— PROMPT —
Exactly repeat the material, dropping only the pictures.

'''

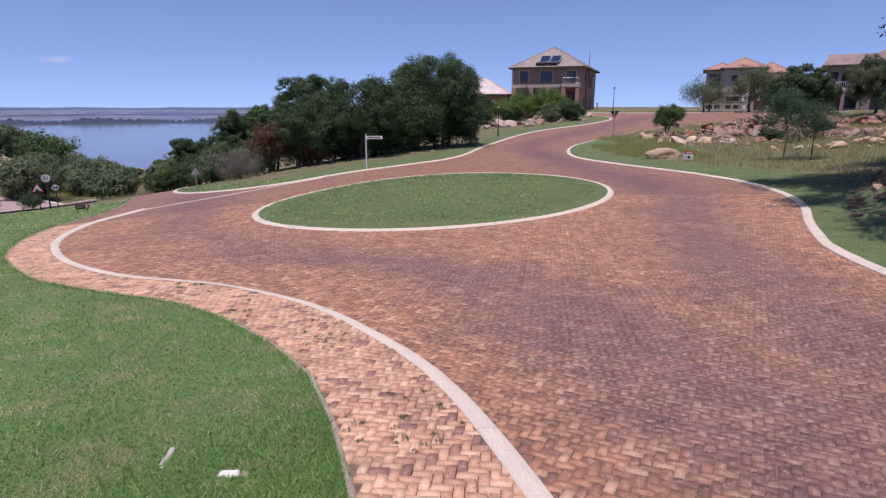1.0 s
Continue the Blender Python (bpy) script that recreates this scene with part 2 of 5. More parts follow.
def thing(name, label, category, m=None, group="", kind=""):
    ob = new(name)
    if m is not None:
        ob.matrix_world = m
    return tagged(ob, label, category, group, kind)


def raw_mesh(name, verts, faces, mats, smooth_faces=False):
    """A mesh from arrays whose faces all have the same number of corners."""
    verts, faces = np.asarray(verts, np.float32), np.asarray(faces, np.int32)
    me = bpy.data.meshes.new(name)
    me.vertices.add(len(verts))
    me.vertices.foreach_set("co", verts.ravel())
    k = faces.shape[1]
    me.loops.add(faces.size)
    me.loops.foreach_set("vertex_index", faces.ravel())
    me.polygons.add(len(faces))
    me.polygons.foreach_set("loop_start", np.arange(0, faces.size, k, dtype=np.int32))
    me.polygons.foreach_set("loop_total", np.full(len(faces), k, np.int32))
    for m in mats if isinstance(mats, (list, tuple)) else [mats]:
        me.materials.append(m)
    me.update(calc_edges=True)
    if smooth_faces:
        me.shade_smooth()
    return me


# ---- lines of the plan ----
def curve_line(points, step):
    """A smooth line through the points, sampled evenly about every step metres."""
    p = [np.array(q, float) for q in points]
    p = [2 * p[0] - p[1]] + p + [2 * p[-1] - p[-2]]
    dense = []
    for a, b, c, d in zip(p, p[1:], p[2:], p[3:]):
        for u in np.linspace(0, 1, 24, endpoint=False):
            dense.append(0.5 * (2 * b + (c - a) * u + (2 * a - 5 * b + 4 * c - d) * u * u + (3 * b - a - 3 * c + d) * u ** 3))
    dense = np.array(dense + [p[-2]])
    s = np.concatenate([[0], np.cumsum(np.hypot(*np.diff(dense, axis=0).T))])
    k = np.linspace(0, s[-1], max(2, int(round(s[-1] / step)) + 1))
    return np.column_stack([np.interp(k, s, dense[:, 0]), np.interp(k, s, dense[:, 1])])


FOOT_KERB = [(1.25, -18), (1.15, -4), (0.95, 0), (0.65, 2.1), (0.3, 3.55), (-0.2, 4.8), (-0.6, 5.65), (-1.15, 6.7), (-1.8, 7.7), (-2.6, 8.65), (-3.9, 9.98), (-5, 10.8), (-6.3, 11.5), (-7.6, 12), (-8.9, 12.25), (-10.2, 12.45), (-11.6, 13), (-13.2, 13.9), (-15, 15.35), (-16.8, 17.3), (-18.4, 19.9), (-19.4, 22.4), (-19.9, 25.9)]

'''

— EXPECTED ANSWER —
1.0 s
Continue the Blender Python (bpy) script that recreates this scene with part 2 of 5. More parts follow.
def thing(name, label, category, m=None, group="", kind=""):
    ob = new(name)
    if m is not None:
        ob.matrix_world = m
    return tagged(ob, label, category, group, kind)


def raw_mesh(name, verts, faces, mats, smooth_faces=False):
    """A mesh from arrays whose faces all have the same number of corners."""
    verts, faces = np.asarray(verts, np.float32), np.asarray(faces, np.int32)
    me = bpy.data.meshes.new(name)
    me.vertices.add(len(verts))
    me.vertices.foreach_set("co", verts.ravel())
    k = faces.shape[1]
    me.loops.add(faces.size)
    me.loops.foreach_set("vertex_index", faces.ravel())
    me.polygons.add(len(faces))
    me.polygons.foreach_set("loop_start", np.arange(0, faces.size, k, dtype=np.int32))
    me.polygons.foreach_set("loop_total", np.full(len(faces), k, np.int32))
    for m in mats if isinstance(mats, (list, tuple)) else [mats]:
        me.materials.append(m)
    me.update(calc_edges=True)
    if smooth_faces:
        me.shade_smooth()
    return me


# ---- lines of the plan ----
def curve_line(points, step):
    """A smooth line through the points, sampled evenly about every step metres."""
    p = [np.array(q, float) for q in points]
    p = [2 * p[0] - p[1]] + p + [2 * p[-1] - p[-2]]
    dense = []
    for a, b, c, d in zip(p, p[1:], p[2:], p[3:]):
        for u in np.linspace(0, 1, 24, endpoint=False):
            dense.append(0.5 * (2 * b + (c - a) * u + (2 * a - 5 * b + 4 * c - d) * u * u + (3 * b - a - 3 * c + d) * u ** 3))
    dense = np.array(dense + [p[-2]])
    s = np.concatenate([[0], np.cumsum(np.hypot(*np.diff(dense, axis=0).T))])
    k = np.linspace(0, s[-1], max(2, int(round(s[-1] / step)) + 1))
    return np.column_stack([np.interp(k, s, dense[:, 0]), np.interp(k, s, dense[:, 1])])


FOOT_KERB = [(1.25, -18), (1.15, -4), (0.95, 0), (0.65, 2.1), (0.3, 3.55), (-0.2, 4.8), (-0.6, 5.65), (-1.15, 6.7), (-1.8, 7.7), (-2.6, 8.65), (-3.9, 9.98), (-5, 10.8), (-6.3, 11.5), (-7.6, 12), (-8.9, 12.25), (-10.2, 12.45), (-11.6, 13), (-13.2, 13.9), (-15, 15.35), (-16.8, 17.3), (-18.4, 19.9), (-19.4, 22.4), (-19.9, 25.9)]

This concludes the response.